La operación para destruir la Asamblea Nacional comenzó tras la derrota electoral de diciembre de 2015. Era la versión venezolana de la piñata nicaragüense. Fue entonces, en las pocas semanas que faltaban para que el nuevo Parlamento comenzara a operar, cuando, a toda máquina, reformaron la composición de la cúpula del Poder Judicial, pisoteando la Constitución y preparándose para gobernar a palo y tentetieso cuando fuera necesario.
¿Y qué piensa Raúl Castro de todo esto? Debe de preocuparle. Al fin y al cabo, la cabeza del Socialismo del Siglo XXI está en La Habana. Nicolás Maduro es sólo un títere (mal) formado en los cursillos de marxismo-leninismo de la Escuela de Cuadros del Partido Comunista de Cuba, sugerido por Fidel Castro a Hugo Chávez.
Maduro les parecía a los servicios cubanos un bruto noble y dócil que hablaba con los pajaritos, mucho menos corrupto y más manejable, por ejemplo, que Adán Chávez, el hermano del fallecido teniente coronel. No era perfecto, pero, entre los venezolanos disponibles, era el más útil para «los cubanos», precisamente por sus debilidades.
¿Y qué va a pasar ahora? No demasiado, a menos que los Estados Unidos abandone la ridícula actitud de «Venezuela no es un peligro, sino una molestia», adoptada desde el gobierno de George W. Bush y luego continuada por Barack Obama.
El Gobierno de Venezuela, aunque caótico y desorganizado, sí es un peligro para la seguridad de Estados Unidos por sus vinculaciones con los terroristas islámicos y por sus lazos militares con Irán y Hezbolá. No tiene ojivas nucleares, pero posee otros medios de perjudicar severamente a su archienemigo.
Es un peligro por sus nexos con el narcotráfico y por la utilización de una parte de sus generales en este comercio asesino. Es un peligro por su militante antiyanquismo, siempre a la caza de nuevas conquistas, y por ser una de las naciones más corruptas del planeta.

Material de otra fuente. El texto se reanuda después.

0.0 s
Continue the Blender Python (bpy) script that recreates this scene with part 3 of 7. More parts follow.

¿De qué le sirve al Departamento del Tesoro de Washington perseguir por corrupción a los jerarcas internacionales del fútbol, o a una docena de banqueros por blanqueo de capitales procedentes de la droga, como señala la DEA, si Venezuela es un narcoestado impunemente dedicado a todos esos menesteres, mientras asiste sin recato a las narcoguerrillas colombianas?
Por último, el Gobierno de Venezuela pone en peligro a su propia población, deliberadamente hambreada, mientras el país se aproxima a una terrible catástrofe humanitaria, por una combinación letal entre el pésimo gobierno y la corrupción. ¿No habíamos quedado en que existía «el deber de proteger» a las víctimas de estos horrores políticos?

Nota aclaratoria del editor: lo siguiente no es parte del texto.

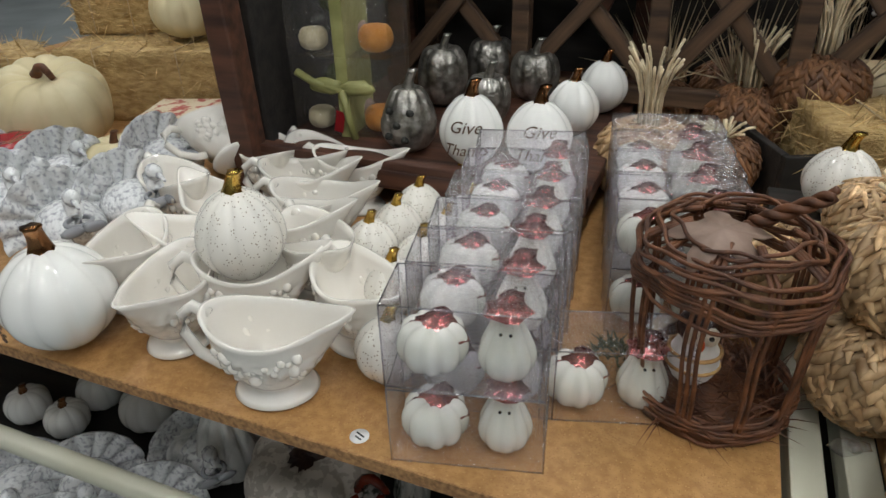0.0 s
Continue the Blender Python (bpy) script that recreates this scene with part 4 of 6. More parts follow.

Estados Unidos es la única nación de las Américas que posee la visión estratégica, los recursos, el peso material y el sentido de la responsabilidad que se requiere para defenderse de sus enemigos y formular una «hoja de ruta», como ahora se dice, consagrada a cambiar un régimen que le perjudica intensamente y emponzoña la atmósfera en toda América Latina.
Tal vez no sea inteligente que Estados Unidos elimine las compras de petróleo a Venezuela –la única fuente de cash que ingresa el país–, pero sí sería factible abonar el producto de esas transacciones a una cuenta scrow, hasta que la Asamblea Nacional certifique que el comportamiento de Maduro se adapta a las normas constitucionales. Sería una irresponsabilidad alimentar a un Gobierno ilegítimo que usurpa funciones que no le corresponden.
No es verdad que la Guerra Fría terminó totalmente. Desapareció la URSS y con ella se evaporaron los regímenes comunistas de Europa Oriental, pero Estados Unidos continúa teniendo enemigos tenaces decididos a combatir al país por todos los medios. Si Washington desea continuar siendo la cabeza del mundo libre, no puede evadirse del tema venezolano. Tiene que dar un paso al frente y liderar el continente. Nadie más puede o sabe hacer esa tarea.